In that sense the game’s campaign may be a letdown for players raring for this 14 year old series to find new ground. Microsoft got that ball sort of rolling earlier this year with its Hunt the Truth podcast, a clever This American Life pastiche about mere mortals coming to grips with the kinds of problems a Daniel Ellsberg or Edward Snowden would understand.
What happens in Halo 5‘s story, by contrast, feels disappointingly by the numbers, the mysteries not so mysterious after all, the archetypes shuffled back to their starting blocks by the finale. The big plot twist, where the game finally tries to provoke an emotional crisis, feels strangely underwhelming, its sentiment too one-sided given how sanguine and taciturn the story’s heroes are. The novelty of poring ourselves as players into the emotionally blank space where a person ought to be in these games may no longer be working.
Gunplay on the other hand feels dependably Halo-ish: brisk, uncomplicated and fierce. Story chapters are sprints through flamboyant playgrounds, designed to give you something gobsmacking to behold as you obliterate waves of attackers. And the game’s attacks are now augmented by a satisfying forward lunge that lets you topple foes and shatter barriers, and a ground slam attack that lets you target nearby enemies mid-leap.
But those enemies mostly carry over from the last installment, for better and worse, with only an occasional “take out the massive, multifaceted whatchamacallit” to break up the monotony. The sole newfangled antagonist—the closest thing Halo 5 has to a villain—feels a little rote, too, just a souped-up version of the last game’s malefactors with an operative rationale that by the end feels less inventive than lazily designed to fuel climactic battles that suffer from lackluster iteration.

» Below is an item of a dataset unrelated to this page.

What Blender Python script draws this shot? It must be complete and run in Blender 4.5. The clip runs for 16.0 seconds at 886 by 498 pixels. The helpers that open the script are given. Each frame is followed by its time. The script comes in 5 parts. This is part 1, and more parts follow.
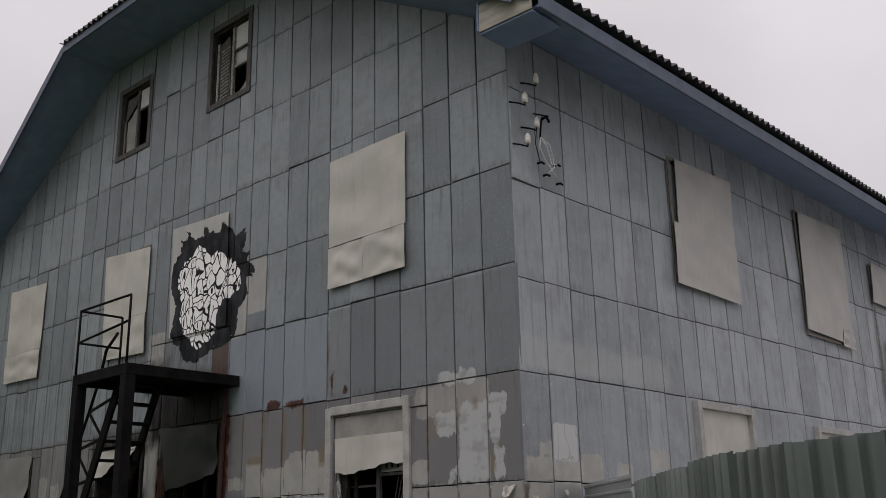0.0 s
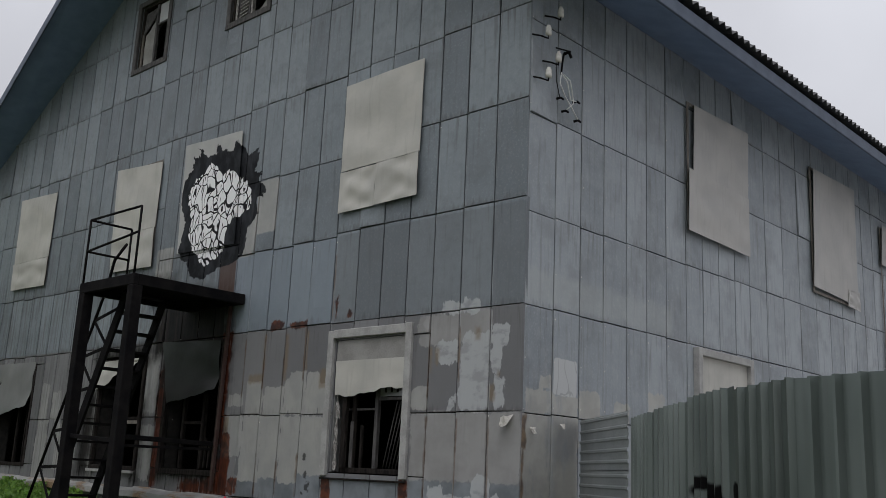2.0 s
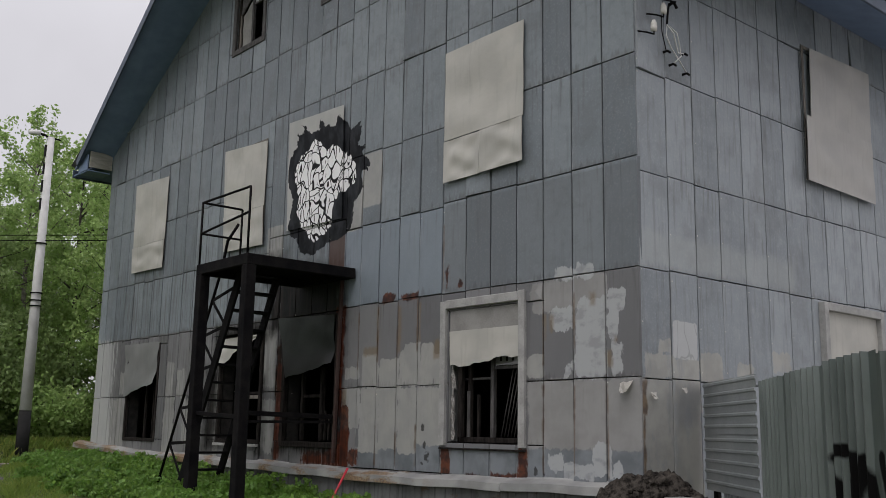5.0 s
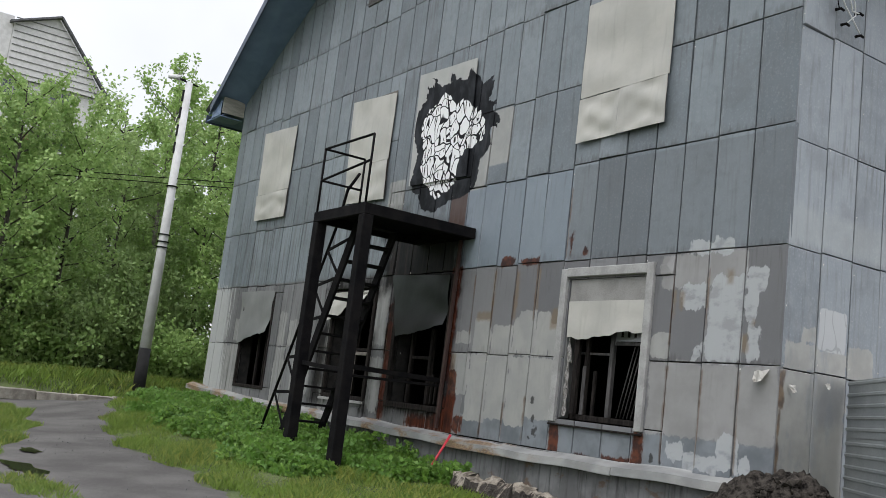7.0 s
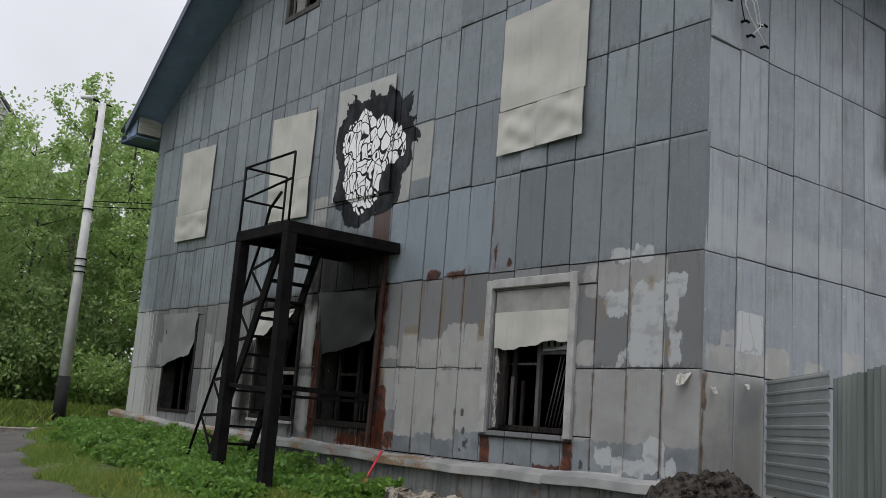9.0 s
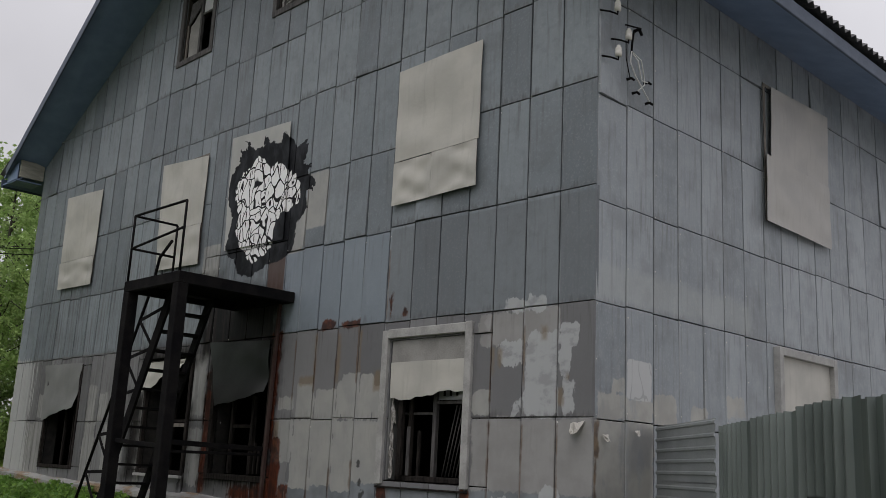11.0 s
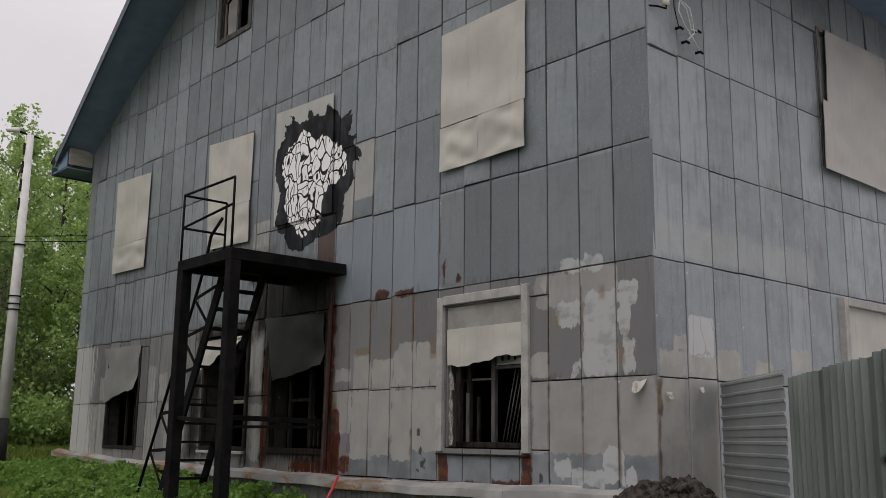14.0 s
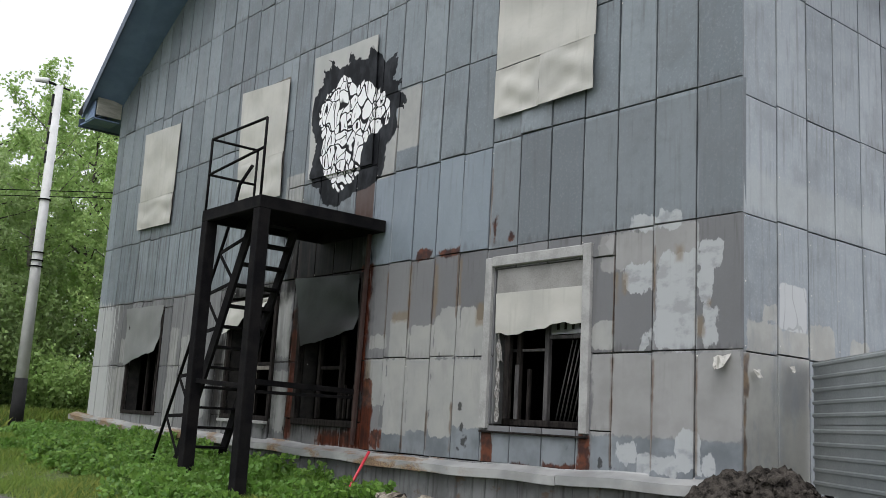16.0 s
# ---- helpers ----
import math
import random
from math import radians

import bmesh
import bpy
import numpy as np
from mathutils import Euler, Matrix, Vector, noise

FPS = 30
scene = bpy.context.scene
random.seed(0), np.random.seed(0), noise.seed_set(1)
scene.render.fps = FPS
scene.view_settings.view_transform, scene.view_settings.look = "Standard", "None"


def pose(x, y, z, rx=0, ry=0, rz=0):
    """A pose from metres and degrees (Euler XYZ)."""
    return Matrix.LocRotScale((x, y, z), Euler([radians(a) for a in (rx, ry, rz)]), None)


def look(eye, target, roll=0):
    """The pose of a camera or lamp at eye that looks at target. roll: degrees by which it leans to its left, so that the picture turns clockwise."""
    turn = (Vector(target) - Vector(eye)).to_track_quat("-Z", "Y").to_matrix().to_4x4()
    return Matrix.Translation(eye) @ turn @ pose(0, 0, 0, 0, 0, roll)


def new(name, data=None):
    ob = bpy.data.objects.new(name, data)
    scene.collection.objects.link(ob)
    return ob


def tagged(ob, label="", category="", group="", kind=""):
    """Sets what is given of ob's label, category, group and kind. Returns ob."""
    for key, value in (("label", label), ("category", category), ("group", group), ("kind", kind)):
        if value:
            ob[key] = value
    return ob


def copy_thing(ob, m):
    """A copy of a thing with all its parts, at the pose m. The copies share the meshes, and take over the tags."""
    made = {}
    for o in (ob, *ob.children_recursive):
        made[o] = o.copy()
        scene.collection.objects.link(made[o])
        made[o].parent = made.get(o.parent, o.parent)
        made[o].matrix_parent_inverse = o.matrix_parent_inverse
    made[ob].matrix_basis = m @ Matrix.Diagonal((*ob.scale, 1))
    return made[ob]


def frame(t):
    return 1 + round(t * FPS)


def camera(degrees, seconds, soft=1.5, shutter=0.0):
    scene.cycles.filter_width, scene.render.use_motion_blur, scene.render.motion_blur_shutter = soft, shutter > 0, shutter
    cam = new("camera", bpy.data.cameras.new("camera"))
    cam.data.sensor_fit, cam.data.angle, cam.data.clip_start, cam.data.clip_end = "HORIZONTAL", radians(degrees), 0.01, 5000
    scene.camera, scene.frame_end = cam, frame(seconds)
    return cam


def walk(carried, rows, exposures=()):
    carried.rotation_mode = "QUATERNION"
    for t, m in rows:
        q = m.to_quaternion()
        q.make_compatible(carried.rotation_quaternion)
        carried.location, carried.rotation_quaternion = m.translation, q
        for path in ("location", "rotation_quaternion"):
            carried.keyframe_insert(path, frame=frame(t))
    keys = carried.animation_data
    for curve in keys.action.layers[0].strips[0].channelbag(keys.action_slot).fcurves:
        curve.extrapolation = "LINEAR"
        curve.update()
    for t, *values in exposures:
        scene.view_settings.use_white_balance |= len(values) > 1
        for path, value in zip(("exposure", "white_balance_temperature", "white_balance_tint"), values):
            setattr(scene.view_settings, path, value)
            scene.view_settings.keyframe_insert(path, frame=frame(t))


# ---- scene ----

The future of games like Halo—as with the Battlefields, Battlefronts, Call of Dutys and Destinys—lies arguably less in narrative disruption than catering to the burgeoning eSports crowd. Halo 5‘s saving grace may thus be its competitive online modes. Like Arena, the game’s vanilla blast-a-thon, where squeezing trigger-happy players into multilevel spaces with curling tunnels, climbable platforms and dead-end corners usually results in topsy-turvy, kinetic exuberance.
But it’s the game’s other more intrepid online mode, Warzone, that turns out to be Halo 5‘s best argument. Here, two 12-player teams square off across mammoth maps, aided by computer-controlled allies but likewise harried by computer-controlled foes. Warzone’s basic thrust isn’t new: capture and hold multiple strongpoints to lay vulnerable the other team’s base or beat them to 1,000 points through collective action. But once you’re plugged into the new REQ system–collectible cards that unlock weapons, armor and various vanity items dispersed in randomized packs purchased with points earned in matches—the possibilities multiply.
While only cosmetic REQ cards are allowed playing in Arena mode, the gloves are off in Warzone. Want to sprint faster? Tote extra grenades? Carry advanced weapons sporting ballistic extras? How about spawn vehicles at your base? Give your shields a boost? Swathe yourself in light-bending camouflage? All achievable if you’re persistent enough.
To avoid balance issues, Warzone staggers when certain REQ cards can be used—weakest at the start, strongest toward the end. Thus matches spool up slowly, shifting from simple skirmishes at the outset to chaotic land-sky battles by the end. That’s doubly important here, because while all of the REQ system’s 1,000-plus cards are attainable, Microsoft’s also allowing players to speed progress by paying $2 to $3 for REQ packs with real money. Restricting how and when the most powerful cards can be deployed is Microsoft’s attempt to have and eat its cake, turning on the micro-payment hose while theoretically mitigating pay-to-win. Whether it’s a workable idea remains to be seen.
If you’re a Halo fan, Halo 5‘s probably going to feel like coming home, a graphically muscled version of a formula that’s resonated with devotees since 2001. It’s just like the other annualized multimillions franchises, in other words, only with its installments shrewdly spaced years apart, to keep us inquisitive, and expectant.